Auf Geräusche geht der Audiowalk ebenfalls ein. Die Stille der Gedenkstätte wird der Lautstärke des Konzentrationslagers gegenübergestellt, was für mich persönlich ein überraschend eindrucksvolles Mittel war, mir die Situation vorstellen zu können. Dieser kleine Hinweis rief bei mir eine Reihe von Bildern hervor: von den vielen Baracken, vor denen Menschen stehen und sich in kleinen Gruppen unterhalten oder von den Reihen, die sich Richtung Appellplatz bewegen. Gerade von der Stelle am Waldrand, das Lagergelände im Blick, war diese Vorstellung einfach. Solche Erfahrungen, in denen ich tatsächlich filmreife Bilder im Kopf hatte, hatte ich bisher kaum und ich bin mir ehrlich gesagt nicht sicher, ob ich sie gut finden soll. Wenn ich Psychologe oder so wäre, könnte ich jetzt über die verschiedenen Arten von Imaginationen schreiben, aber da ich nun einmal ein einfacher Freiwilliger bin, kann ich nur sagen, dass ich es irgendwie unangenehm und respektlos fand, diese Bilder vor meinem inneren Auge ablaufen zu sehen, gleichzeitig aber auch beeindruckend, weil die Bilder (wie gesagt) so deutlich waren.

Was ich mit Sicherheit gut finde, ist der Audiowalk. Es gelingt ihm, die Geschichte Buchenwalds heute bedeutsam zu machen und er schafft elegant Vergleiche und Andockstellen, indem viele verschiedene Menschen zu Wort kommen. Ihre Perspektiven empfinde ich als extrem wertvoll und sonst zu häufig unterrepräsentiert.

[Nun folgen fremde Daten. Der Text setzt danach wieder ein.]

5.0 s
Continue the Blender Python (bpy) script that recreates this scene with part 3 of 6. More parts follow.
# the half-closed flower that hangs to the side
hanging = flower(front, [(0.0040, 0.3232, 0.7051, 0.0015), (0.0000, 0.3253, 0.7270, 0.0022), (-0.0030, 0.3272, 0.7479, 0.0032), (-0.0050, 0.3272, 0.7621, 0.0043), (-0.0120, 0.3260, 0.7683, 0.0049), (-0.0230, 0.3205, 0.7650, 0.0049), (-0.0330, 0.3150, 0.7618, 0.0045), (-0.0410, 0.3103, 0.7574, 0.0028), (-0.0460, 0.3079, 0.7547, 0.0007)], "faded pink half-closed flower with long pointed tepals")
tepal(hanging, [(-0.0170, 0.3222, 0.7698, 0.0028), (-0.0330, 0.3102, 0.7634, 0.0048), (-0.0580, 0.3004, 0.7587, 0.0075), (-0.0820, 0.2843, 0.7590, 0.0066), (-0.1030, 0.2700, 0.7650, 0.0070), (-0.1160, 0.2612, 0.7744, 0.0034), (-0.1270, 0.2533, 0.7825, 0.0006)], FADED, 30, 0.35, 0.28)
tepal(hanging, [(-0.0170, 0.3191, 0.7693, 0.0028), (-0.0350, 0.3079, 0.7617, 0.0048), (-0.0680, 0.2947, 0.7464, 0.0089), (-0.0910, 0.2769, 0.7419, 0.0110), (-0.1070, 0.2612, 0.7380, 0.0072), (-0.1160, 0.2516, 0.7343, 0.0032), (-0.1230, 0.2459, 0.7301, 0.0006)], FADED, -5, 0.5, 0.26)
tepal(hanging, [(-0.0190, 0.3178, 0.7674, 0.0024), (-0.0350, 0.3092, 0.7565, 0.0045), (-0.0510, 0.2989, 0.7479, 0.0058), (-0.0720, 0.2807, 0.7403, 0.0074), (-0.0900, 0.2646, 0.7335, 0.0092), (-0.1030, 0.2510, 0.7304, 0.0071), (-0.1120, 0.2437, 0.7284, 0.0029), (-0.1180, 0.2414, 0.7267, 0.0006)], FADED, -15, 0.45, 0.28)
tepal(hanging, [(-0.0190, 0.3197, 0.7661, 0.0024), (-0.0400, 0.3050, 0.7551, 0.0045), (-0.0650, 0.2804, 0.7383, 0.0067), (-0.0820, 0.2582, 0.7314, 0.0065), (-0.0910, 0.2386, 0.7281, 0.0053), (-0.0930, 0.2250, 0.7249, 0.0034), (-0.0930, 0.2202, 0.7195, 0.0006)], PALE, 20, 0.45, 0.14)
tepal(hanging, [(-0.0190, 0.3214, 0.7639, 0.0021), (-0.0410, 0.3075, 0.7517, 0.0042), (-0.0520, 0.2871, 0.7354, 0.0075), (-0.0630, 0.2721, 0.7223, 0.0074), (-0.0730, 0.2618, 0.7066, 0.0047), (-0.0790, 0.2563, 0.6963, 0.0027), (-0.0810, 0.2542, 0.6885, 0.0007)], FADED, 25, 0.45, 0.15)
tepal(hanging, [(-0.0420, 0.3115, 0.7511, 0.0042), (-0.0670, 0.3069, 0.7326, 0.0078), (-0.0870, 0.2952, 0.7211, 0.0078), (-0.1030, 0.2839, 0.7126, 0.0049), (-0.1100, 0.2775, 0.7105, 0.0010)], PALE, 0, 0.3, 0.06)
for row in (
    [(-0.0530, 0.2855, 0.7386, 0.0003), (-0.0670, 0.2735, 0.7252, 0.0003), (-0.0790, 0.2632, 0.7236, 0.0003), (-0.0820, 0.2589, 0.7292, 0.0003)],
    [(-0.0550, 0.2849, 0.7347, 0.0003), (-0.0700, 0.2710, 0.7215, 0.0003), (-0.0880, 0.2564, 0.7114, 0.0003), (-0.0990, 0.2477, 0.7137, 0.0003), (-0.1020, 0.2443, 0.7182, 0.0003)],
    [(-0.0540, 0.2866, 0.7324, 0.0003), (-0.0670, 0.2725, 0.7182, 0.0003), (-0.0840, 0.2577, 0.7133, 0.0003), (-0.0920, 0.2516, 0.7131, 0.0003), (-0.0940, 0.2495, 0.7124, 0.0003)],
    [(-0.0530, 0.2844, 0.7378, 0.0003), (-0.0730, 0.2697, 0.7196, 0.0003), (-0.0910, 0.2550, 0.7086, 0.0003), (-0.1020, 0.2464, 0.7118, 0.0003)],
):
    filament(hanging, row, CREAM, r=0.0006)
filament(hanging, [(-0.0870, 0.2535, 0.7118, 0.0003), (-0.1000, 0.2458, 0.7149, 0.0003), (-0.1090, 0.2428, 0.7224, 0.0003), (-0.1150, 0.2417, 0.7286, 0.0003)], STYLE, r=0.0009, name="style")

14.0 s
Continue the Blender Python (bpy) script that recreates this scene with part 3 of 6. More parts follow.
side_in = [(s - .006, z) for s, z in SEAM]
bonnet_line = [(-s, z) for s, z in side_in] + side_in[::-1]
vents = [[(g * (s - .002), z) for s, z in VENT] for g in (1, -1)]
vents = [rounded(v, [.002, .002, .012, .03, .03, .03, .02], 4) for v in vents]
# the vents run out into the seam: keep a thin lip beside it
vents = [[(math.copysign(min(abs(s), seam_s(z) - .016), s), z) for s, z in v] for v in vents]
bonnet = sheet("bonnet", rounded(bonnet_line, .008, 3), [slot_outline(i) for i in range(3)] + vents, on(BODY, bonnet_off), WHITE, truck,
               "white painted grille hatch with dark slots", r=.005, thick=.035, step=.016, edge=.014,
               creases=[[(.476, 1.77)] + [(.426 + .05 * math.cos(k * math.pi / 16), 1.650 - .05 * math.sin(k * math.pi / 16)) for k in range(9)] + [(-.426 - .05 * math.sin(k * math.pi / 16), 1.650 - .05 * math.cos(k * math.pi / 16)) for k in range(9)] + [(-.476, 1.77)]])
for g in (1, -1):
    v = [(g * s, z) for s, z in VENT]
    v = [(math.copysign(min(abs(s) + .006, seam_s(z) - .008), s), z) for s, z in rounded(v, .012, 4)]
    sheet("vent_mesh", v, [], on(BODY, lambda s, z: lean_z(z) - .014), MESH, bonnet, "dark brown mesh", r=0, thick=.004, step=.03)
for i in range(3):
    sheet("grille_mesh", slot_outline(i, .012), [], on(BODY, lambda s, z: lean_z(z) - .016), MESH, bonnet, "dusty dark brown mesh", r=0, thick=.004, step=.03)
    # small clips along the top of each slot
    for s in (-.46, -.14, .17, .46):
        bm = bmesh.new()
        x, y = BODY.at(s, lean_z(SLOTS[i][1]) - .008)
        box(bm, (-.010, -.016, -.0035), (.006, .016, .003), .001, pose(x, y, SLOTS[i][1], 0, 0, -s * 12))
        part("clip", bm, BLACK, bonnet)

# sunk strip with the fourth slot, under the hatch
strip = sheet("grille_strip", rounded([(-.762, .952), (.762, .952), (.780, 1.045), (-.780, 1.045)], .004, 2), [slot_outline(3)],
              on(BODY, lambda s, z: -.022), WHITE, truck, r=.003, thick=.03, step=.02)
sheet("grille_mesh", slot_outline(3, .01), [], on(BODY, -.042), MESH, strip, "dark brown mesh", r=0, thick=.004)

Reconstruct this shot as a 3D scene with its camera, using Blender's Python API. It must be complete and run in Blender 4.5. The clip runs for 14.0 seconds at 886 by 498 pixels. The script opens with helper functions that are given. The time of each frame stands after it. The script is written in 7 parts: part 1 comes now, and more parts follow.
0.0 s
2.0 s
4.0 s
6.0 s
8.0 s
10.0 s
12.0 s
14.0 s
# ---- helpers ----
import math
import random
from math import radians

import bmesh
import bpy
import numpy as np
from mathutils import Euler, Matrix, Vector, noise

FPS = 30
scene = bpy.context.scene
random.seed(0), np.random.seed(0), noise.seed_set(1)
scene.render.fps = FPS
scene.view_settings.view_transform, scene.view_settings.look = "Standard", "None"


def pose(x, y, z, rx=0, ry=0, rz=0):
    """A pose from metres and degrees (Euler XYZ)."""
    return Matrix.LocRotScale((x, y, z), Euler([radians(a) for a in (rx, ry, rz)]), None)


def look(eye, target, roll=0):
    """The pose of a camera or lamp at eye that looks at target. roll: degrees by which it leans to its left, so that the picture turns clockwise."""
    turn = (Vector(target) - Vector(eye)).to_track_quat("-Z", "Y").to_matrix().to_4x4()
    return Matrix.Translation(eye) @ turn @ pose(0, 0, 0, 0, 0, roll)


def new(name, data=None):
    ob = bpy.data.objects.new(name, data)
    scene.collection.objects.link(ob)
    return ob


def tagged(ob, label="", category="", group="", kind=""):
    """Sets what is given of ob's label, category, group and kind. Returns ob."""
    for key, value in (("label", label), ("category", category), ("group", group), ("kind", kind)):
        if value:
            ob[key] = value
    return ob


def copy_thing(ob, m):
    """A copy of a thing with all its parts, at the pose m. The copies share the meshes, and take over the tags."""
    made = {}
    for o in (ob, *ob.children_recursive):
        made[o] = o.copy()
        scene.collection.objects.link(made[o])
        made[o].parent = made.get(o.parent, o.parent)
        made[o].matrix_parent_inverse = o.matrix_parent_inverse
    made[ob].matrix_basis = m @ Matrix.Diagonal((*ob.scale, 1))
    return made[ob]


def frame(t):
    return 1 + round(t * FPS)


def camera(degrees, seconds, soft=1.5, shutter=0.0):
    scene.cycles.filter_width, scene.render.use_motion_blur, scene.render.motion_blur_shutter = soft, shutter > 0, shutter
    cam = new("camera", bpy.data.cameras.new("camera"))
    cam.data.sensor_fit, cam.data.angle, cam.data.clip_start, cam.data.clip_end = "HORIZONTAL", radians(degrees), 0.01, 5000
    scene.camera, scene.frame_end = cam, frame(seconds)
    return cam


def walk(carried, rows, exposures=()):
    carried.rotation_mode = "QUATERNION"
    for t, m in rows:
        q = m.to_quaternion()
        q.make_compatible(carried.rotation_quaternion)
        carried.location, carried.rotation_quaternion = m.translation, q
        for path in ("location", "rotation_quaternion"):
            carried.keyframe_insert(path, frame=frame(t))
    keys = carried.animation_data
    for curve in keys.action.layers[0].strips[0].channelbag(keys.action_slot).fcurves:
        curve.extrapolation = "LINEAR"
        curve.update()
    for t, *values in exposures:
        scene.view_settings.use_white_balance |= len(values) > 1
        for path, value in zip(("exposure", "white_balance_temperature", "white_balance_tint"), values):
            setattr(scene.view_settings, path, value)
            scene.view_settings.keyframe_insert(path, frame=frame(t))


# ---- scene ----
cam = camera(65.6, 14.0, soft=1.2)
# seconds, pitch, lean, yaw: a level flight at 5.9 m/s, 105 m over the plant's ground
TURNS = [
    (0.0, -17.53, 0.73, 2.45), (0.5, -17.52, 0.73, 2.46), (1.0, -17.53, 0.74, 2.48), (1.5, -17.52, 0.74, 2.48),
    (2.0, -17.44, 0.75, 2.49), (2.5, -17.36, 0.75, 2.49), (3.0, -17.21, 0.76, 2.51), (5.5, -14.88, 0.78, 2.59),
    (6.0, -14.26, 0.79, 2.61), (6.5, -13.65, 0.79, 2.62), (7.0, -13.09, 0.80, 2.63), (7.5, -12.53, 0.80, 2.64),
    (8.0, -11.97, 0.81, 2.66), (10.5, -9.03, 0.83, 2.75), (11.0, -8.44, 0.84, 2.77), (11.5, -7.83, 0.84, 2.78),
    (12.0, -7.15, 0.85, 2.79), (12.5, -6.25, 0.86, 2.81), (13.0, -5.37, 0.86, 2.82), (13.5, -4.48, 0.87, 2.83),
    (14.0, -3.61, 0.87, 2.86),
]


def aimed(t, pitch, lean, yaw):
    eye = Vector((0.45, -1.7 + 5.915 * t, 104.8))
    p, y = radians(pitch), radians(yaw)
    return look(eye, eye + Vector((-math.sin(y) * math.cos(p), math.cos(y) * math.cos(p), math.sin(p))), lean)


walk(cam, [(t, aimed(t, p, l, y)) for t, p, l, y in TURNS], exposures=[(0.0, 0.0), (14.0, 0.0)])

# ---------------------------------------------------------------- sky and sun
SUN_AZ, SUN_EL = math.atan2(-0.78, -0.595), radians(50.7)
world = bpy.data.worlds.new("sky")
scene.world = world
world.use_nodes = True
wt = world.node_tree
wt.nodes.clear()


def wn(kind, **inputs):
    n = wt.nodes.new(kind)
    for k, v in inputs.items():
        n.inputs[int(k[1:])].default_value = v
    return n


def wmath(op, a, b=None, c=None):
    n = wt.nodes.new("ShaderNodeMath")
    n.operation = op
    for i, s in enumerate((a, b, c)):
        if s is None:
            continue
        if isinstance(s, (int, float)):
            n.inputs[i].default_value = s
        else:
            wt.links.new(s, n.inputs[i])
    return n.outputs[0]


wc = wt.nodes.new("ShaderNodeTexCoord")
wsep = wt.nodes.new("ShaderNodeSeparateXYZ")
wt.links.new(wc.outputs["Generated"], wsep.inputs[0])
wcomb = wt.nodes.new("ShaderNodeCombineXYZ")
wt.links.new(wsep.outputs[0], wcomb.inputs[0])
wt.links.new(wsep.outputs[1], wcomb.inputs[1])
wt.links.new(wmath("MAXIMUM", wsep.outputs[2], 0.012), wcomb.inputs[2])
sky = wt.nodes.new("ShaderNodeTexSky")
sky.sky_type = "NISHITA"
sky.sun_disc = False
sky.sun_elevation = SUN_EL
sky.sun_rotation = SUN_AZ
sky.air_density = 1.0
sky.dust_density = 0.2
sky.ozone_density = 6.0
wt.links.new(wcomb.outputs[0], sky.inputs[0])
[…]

Der Audiowalk verfolgt eine sehr persönliche und deshalb „empathische“ Linie, ist deswegen aber nicht weniger wissenschaftlich. Gerade im Gegensatz zum herkömmlichen Audioguide werden Entstehung und Methoden offengelegt. Ob der Audiowalk geeignet ist, Menschen, die das erste Mal in der Gedenkstätte sind, einen guten Überblick zu verschaffen, vermag ich nicht zu sagen, aber für mich war er richtig gut und hilfreich und ich weiß, dass er vielen Menschen einen neuen Blickwinkel verschaffen könnte, die diesen bitter nötig haben.